Local progressives‘ fears mirror the mood of the national left, as the statements gathered below demonstrate. In the days since the attack, anxiety, as well as grief and shock, has prevailed. But despite such fear, even by the end of Sunday night’s meeting, some degree of optimism had returned. A woman arrived from a peace vigil in Griffith Park, where “nearly a thousand” people turned out. There had been another vigil in Santa Monica, and another is planned for Thursday evening in Pershing Square. In New York, thousands gathered in Union Square under a banner reading, “Islam is not the enemy. War is not the answer.” Thousands more have solemnly marched for peace in Washington, D.C., in Portland, Oregon, and in many other cities. Despite the much-repeated figure that more than 90 percent support the war, it‘s clear that something is happening. Fear may be joined, however cautiously, by hope.

Michael Albert is the editor of Z Magazine:

There is no shortage of people who are going to be worrying about -- call it prosecution if you want -- finding whoever did this. The real issue for the left, and for anybody who is trying to impact events positively, is to learn positive lessons and take positive actions. To kill innocent people is disgusting and venal no matter who does it.

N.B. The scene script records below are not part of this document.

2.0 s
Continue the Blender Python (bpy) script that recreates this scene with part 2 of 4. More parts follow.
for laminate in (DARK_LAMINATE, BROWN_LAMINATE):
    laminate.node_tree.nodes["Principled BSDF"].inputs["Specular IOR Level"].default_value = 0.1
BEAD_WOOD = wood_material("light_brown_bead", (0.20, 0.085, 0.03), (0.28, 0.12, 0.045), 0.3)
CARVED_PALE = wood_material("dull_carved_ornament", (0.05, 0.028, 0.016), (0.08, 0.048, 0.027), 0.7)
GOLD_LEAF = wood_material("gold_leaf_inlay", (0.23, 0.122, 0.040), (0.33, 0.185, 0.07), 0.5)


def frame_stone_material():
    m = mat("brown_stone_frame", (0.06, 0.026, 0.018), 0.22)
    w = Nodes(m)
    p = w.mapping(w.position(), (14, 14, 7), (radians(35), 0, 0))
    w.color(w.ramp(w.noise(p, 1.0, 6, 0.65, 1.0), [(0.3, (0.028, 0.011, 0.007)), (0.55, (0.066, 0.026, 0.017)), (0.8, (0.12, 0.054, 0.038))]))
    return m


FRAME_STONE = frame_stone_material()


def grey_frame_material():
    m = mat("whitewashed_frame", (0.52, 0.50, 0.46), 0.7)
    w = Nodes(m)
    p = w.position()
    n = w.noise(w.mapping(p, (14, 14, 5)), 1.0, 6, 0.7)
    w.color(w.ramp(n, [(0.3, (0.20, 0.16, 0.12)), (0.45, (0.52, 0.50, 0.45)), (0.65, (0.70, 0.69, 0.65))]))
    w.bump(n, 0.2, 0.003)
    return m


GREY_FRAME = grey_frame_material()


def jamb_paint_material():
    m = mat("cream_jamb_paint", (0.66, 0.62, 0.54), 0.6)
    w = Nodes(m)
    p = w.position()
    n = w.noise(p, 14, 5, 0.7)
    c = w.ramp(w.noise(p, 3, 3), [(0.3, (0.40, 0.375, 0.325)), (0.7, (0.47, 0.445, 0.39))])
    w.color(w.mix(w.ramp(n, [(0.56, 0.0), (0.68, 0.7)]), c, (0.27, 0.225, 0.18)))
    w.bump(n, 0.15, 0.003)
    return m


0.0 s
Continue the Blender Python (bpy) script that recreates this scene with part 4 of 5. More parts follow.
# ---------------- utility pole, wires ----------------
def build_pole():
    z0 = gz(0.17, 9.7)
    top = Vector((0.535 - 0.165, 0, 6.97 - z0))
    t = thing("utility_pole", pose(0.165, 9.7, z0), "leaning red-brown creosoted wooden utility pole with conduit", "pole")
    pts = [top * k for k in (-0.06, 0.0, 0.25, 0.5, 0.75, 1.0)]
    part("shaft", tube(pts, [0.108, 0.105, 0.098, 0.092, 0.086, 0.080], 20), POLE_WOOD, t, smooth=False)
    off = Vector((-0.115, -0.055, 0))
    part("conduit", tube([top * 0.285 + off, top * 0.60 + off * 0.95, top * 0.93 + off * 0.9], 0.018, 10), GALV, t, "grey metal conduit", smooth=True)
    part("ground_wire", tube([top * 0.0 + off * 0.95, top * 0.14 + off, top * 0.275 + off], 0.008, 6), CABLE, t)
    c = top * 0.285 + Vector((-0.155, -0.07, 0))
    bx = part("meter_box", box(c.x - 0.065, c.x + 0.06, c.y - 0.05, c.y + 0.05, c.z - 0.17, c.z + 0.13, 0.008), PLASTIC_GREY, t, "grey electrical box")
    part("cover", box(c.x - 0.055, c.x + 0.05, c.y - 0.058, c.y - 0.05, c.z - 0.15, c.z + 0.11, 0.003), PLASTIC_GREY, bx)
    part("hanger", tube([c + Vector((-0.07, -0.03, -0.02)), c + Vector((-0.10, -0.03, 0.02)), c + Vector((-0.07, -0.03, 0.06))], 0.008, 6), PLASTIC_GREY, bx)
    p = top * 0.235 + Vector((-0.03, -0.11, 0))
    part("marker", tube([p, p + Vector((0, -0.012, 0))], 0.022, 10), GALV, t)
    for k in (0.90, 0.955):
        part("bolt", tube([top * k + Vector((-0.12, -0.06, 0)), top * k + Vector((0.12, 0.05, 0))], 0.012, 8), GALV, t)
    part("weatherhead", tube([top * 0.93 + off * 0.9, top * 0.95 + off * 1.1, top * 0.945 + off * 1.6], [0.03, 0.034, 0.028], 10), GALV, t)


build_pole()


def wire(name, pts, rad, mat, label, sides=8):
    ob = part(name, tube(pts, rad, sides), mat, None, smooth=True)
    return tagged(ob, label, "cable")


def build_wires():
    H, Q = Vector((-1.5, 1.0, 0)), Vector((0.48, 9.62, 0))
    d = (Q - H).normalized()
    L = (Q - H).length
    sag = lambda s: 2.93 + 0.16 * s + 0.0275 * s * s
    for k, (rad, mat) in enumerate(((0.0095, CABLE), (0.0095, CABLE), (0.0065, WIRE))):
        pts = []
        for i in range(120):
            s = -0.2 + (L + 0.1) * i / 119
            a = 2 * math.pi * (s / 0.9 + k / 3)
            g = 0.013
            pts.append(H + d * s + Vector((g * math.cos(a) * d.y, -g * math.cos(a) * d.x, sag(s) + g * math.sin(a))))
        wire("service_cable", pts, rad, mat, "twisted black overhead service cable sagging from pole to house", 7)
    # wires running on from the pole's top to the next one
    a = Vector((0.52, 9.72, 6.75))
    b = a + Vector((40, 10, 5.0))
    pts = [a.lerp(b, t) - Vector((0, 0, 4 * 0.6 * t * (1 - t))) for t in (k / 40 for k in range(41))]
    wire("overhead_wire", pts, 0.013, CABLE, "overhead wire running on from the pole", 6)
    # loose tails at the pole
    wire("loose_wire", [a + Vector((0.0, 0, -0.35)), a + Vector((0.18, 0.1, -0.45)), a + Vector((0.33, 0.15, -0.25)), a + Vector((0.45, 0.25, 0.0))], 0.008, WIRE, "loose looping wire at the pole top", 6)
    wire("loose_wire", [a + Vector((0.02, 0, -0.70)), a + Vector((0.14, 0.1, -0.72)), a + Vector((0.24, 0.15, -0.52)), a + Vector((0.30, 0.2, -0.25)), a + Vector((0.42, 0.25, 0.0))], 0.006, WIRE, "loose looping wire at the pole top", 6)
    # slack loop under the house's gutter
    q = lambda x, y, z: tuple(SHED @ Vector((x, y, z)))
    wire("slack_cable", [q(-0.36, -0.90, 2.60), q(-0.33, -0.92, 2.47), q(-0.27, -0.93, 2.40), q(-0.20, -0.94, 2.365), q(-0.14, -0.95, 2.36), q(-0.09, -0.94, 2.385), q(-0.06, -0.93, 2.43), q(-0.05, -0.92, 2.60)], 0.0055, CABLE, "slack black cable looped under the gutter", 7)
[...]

An ethic isn’t an ethic if it doesn‘t apply to you. I try to calmly, to the extent that I can be calm, say to people, even if 20,000 people died in this, then it has to happen every month, once a month for five years, to catch up to what we’ve done to Iraq. I‘m not saying it’s not horrendous. It‘s every bit as horrendous as everyone says it is.

The right will try to exploit this for more police expenditures, more military expenditures. The agenda now is to prevent a slide into serious right-wing dynamics.

Medea Benjamin is the director of the San Francisco--based activist group Global Exchange, and was a Green Party candidate for the United States Senate:

A priority is not to sink into despair. That’s a first priority. There‘s a lot of hopelessness among progressives -- we’re already a minority, and then to see 90 percent of the people calling for fierce retaliation. It‘s very hard to keep our sense that, yes, we can effect change.

Robert Borosage is the co-director of the Campaign for America’s Future, and has been a campaign adviser to many progressive Democrats:

We‘ve been at war with several nations for several years, we just haven’t noticed it. We‘ve bombed the Sudan, Iraq and Afghanistan and never called it war, but to them, it clearly was. This is the war coming home, and putting that in context is going to be a very hard thing to get Americans to understand.

There’s no question that we‘re going to strike back. Any administration would be drummed out of office if it didn’t. We can hope against hope that we strike back in a measured way, and I think it‘s at that point that we can have a discussion about how this happened, where this came from. The most useful thing progressives can do is share the mourning of the country and begin the discussion about context and where this came from. I’m somebody who thinks we ought to retaliate. While I agree that violence begets violence, I think that no country can allow this to take place. I would hope that we will react in a measured way and I fear that we won‘t.

Noam Chomsky is a professor of linguistics at the Massachusetts Institute of Technology and a longtime critic of American foreign policy:

The latest atrocities will doubtless be exploited to increase the programs of militarization, which are one of the greatest dangers to the world, especially militarization of space, and to impose tighter regimentation and discipline at home. The priorities are to resist such moves, including the attempts to silence dissent and protest, and the efforts to open the way to constructive alternatives, and to press ahead. The answers to your questions [about the danger of division and paralysis on the left] are a matter of choice, not speculation.